A ben vedere lo stesso discorso che è stato portato avanti dagli studenti delle scuole di giornalismo che Radio Popolare ha invitato a scrivere un codice etico europeo contro l’hate speech. Nell’incontro tenuto al Festival dei Diritti Umani sono emerse più domande che risposte: Facebook e Google, grandi veicoli di discorsi d’odio e fake news, devono essere considerati a tutti gli effetti organi d’informazione? perché i media tradizionali non riescono a liberarsi dal giogo delle classi politiche che soffiano sul fuoco dell’intolleranza? Ma in attesa di avere le risposte i futuri giornalisti ci hanno ricordato che molto dipende da ciascuno di noi giornalisti, dalla nostra professionalità nel trovare riscontri e smentite ad una notizia; dalla nostra capacità di indignarci di fronte ad una fake news o ad un titolo razzista.

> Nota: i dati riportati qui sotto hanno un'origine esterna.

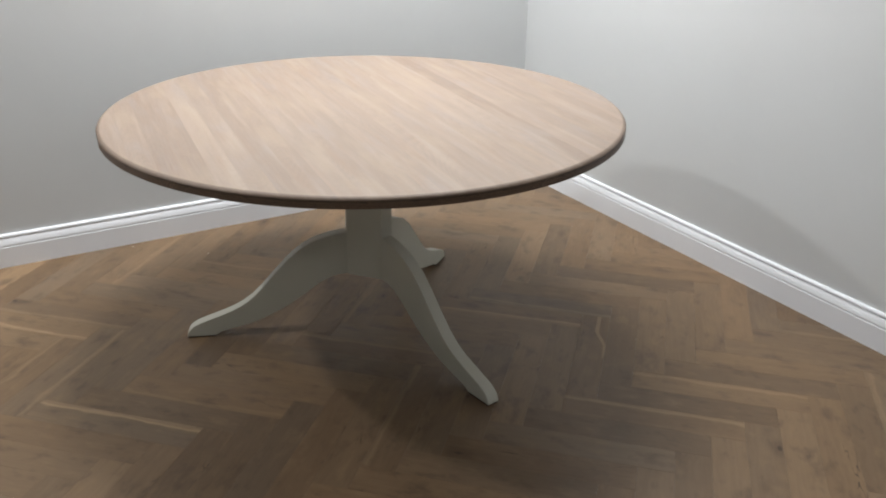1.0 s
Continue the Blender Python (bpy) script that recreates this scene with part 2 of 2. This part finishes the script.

Potrei continuare a lungo, a raccontare di come un festival dedicato alla libertà d’espressione abbia provato a scuotere questo torpore diffuso, a ricordare che quella libertà è direttamente collegata alla possibilità di vivere in una democrazia vera. Ma tutti quei ragionamenti sono terribilmente racchiusi nella mostra fotografica di Andy Rocchelli, il fotoreporter ucciso in Ucraina nel 2014. In quella mostra, fortemente voluta da Fnsi e da Articolo21, c’è uno scatto che dice cos’è la libertà d’espressione: è la foto che ritrae un uomo, quasi inginocchiato, con una borsa della spesa in mano, che guarda atterrito chi lo fotografa. Lui è Andrej Mironov, traduttore, attivista per i diritti umani, imprescindibile guida per noi giornalisti occidentali. Insieme a Andy hanno lavorato gomito a gomito per raccontare la guerra in Ucraina, evitando le trappole della propaganda. In quella foto Andrej guardava Andy con il terrore – “si specchiava”, ha detto la mamma di Andrea Rocchelli – di chi intuiva la fine vicina, i colpi d’artiglieria sempre più precisi. Andy e Andrej hanno pagato per tutti noi, per difendere la libertà d’espressione.